Do you ever finish a book and just KNOW you’re about to get thrown into a book rut?
For me, it happens when I unexpectedly end up reading the perfect book at the perfect time. I rush to finish it, even though I fear nearing the end because it means it’ll all be over soon, and this world I’ve been living in, these characters I’ve become friends with, will soon be gone. As soon as I close the book, I wish I could start it all over again, yet I know it won’t be the same because I already know what happens. (Though, I do still often skip back a few pages so I can experience the ending again.)
When I finish books like this, and risk slipping into a book rut, I immediately have to jump into another book, any book, but it sometimes takes a few tries to find the right one. It’s impossible to find what I really want to read, which is another book that is exactly like the one I just finished, that makes me feel the same feelings, but that I haven’t yet read, so…it’s an impossible scenario.
Anyway, this is the scenario I found myself in after I finished The Madwoman Upstairs by Catherine Lowell. I don’t remember how this book ended up on my TBR pile, or what made me pick it up at the library recently. I wasn’t even that excited to read it, despite the fact that it’s about books and I love books, duh. It was one of those happy times, though, that it turned out to be the exact right book for me to have picked up at that moment. I got way more into it than I thought I would.
It is, by and large, not a perfect book, but it hit all the right notes for me. It’s a little bit of a scavenger hunt, but like a low key one. It’s a lotta bit of a love story, but like a low key one. It’s a coming of age tale, in a wholly not low key way because WHOA Samantha calm down (but, like, you know she won’t because remember being twenty?). Yeah.
Samantha Whipple is the last living descendant of the Brontes. You know the ones. They’re all famous and stuff, and I’m sure you’ve read at least one of their books. You know the ones. They’re full of broody gentleman.

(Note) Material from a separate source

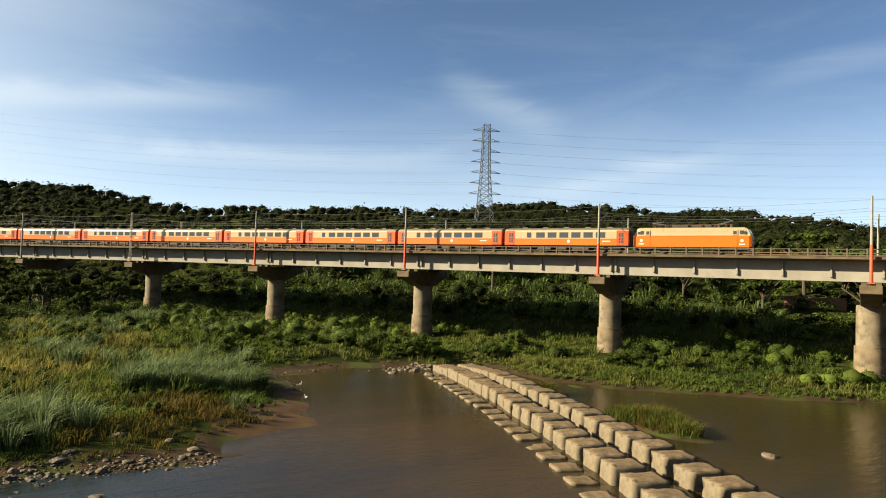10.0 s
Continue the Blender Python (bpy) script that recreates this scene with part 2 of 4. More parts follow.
def water_material():
    m = bpy.data.materials.new("river_water")
    m.use_nodes = True
    n, l = m.node_tree.nodes, m.node_tree.links
    b = n["Principled BSDF"]
    b.inputs["Roughness"].default_value = 0.11
    b.inputs["IOR"].default_value = 1.33
    b.inputs["Specular IOR Level"].default_value = 0.4
    tc, mp = n.new("ShaderNodeTexCoord"), n.new("ShaderNodeMapping")
    mp.inputs["Rotation"].default_value = (0, 0, radians(25))
    mp.inputs["Scale"].default_value = (0.5, 1.6, 1)
    l.new(tc.outputs["Object"], mp.inputs["Vector"])
    w1, w2, mud, ramp = n.new("ShaderNodeTexNoise"), n.new("ShaderNodeTexNoise"), n.new("ShaderNodeTexNoise"), n.new("ShaderNodeValToRGB")
    for t, s, d in ((w1, 0.9, 3), (w2, 5.0, 4), (mud, 0.05, 4)):
        t.inputs["Scale"].default_value, t.inputs["Detail"].default_value = s, d
        l.new(mp.outputs["Vector"], t.inputs["Vector"])
    ramp.color_ramp.elements[0].position, ramp.color_ramp.elements[1].position = 0.38, 0.62
    ramp.color_ramp.elements[0].color, ramp.color_ramp.elements[1].color = (0.007, 0.010, 0.0075, 1), (0.027, 0.0195, 0.0075, 1)
    sep, east, both = n.new("ShaderNodeSeparateXYZ"), n.new("ShaderNodeMapRange"), n.new("ShaderNodeMath")
    l.new(tc.outputs["Object"], sep.inputs[0])
    l.new(sep.outputs["X"], east.inputs[0])
    for k, v in ((1, -6.0), (2, 26.0), (3, -0.25), (4, 0.12)):
        east.inputs[k].default_value = v
    l.new(mud.outputs["Fac"], both.inputs[0])
    l.new(east.outputs[0], both.inputs[1])
    l.new(both.outputs[0], ramp.inputs["Fac"])
    l.new(ramp.outputs["Color"], b.inputs["Base Color"])
    add, bp = n.new("ShaderNodeMath"), n.new("ShaderNodeBump")
    add.operation = "MULTIPLY_ADD"
    add.inputs[1].default_value = 0.4
    l.new(w2.outputs["Fac"], add.inputs[0])
    l.new(w1.outputs["Fac"], add.inputs[2])
    bp.inputs["Strength"].default_value, bp.inputs["Distance"].default_value = 0.34, 0.14
    l.new(add.outputs[0], bp.inputs["Height"])
    l.new(bp.outputs["Normal"], b.inputs["Normal"])
    return m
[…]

Samantha’s father died when she was 15 and, five years later, she’s arrived in England to study at Oxford, where her father had always told her to go. Her father was an eccentric man, full of contradictions. He was insistent that she receive a top notch college education, yet he’d never received one himself. He placed a lot of stock on knowledge, yet allowed Samantha to believe (and propagate!) completely incorrect information because he thought miscommunications were funny. He was an alcoholic, a philanderer, and a bit of a dick. Samantha, of course, adored him.
When Samantha gets to Oxford, she finds her room is located at the top of a dark, cold tower, far away from another living soul. She soon meets her professor, a stern, attractive, young man named James Orville III, who she soon forms an antagonistic relationship with, one that (verrry) slowly moves in the opposite direction as James gets pulled more and more into Samantha’s orbit, and her quest to find the inheritance she is sure her father left her.

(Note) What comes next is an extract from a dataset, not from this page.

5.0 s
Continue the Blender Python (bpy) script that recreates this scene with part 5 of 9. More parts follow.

Thus begins a story of a father’s legacy to his daughter, his daughter’s journey to find it (and herself), and the poor souls who get pulled in along the way.

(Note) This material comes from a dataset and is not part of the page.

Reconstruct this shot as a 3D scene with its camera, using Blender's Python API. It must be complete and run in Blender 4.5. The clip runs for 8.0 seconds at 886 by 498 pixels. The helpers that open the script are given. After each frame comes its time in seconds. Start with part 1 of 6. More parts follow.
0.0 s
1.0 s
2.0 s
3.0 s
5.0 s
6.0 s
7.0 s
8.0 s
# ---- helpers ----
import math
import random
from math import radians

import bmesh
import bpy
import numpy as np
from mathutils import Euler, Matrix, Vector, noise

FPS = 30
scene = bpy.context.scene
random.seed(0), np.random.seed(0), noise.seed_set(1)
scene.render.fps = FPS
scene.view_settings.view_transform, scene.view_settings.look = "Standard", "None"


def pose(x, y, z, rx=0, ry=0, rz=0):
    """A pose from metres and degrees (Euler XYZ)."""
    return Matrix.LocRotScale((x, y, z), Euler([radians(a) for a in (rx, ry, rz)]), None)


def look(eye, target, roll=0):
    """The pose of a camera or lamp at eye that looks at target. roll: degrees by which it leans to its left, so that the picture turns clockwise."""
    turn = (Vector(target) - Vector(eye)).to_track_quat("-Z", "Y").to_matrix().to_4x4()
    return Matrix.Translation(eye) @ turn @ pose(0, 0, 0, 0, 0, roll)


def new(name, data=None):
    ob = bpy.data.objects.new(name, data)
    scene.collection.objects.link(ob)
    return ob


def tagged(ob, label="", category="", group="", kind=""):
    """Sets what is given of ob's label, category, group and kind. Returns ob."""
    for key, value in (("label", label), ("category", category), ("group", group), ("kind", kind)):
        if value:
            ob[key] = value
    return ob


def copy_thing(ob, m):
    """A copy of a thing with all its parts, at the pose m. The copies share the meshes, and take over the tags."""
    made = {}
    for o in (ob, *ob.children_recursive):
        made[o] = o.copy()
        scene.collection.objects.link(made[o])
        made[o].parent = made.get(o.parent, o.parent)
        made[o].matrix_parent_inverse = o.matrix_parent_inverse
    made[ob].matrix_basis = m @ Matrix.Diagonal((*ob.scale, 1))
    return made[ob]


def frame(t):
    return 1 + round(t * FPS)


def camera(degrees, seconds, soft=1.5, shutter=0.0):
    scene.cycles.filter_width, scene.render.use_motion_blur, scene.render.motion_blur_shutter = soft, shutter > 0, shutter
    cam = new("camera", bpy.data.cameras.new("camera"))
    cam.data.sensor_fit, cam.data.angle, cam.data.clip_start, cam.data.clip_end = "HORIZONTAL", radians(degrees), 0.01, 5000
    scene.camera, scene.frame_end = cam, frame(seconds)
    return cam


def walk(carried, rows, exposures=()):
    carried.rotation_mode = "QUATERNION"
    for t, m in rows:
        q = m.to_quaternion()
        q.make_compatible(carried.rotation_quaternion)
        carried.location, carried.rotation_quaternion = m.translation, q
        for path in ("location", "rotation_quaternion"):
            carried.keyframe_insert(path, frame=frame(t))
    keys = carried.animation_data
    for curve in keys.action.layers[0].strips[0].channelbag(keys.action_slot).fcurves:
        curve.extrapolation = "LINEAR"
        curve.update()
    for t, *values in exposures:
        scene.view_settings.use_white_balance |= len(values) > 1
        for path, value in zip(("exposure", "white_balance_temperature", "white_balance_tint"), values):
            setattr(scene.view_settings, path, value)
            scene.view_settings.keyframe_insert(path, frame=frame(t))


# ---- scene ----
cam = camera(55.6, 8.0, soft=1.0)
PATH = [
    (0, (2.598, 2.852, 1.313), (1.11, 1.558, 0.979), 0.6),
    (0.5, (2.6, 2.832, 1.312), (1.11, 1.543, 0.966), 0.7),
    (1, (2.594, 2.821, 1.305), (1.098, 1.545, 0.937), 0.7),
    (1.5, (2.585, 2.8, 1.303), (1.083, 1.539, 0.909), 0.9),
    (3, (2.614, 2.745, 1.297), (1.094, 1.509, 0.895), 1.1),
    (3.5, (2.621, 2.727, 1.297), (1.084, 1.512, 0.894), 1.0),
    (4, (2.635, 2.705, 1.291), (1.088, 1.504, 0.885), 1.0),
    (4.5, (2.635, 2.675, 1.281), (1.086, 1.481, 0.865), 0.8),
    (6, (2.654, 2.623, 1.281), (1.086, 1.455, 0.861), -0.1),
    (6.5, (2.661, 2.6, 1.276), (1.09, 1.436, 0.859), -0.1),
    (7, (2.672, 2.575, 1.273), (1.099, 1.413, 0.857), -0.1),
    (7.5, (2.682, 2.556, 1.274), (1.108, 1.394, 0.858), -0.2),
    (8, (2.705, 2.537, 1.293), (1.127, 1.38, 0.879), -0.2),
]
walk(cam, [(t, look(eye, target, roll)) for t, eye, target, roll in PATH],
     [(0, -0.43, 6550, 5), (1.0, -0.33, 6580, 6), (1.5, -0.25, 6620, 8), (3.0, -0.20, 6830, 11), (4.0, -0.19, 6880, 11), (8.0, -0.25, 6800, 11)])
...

I can totally see how someone reading this would find Samantha exasperating and annoying, or think that James Orville’s treatment of her borders on cruel, as he is often dismissive of her admittedly ridiculous ideas at times. However, something about it all completely worked for me. I found the dialogue between Samantha and Orville to be delightful, and it often drew out an unexpected laugh (out LOUD even). Samantha’s inner voice reminded me a bit of Eleanor from Eleanor Oliphant is Completely Fine, another book that I loved (…yet have not reviewed oops).
Your mileage may vary. The love story reminded me a bit of the romance in Uprooted, something I know some people did not care for, but I’m always going to be a sucker for “two people who don’t really like or know what to do with one another falling in love against their will.” Blame Han and Leia.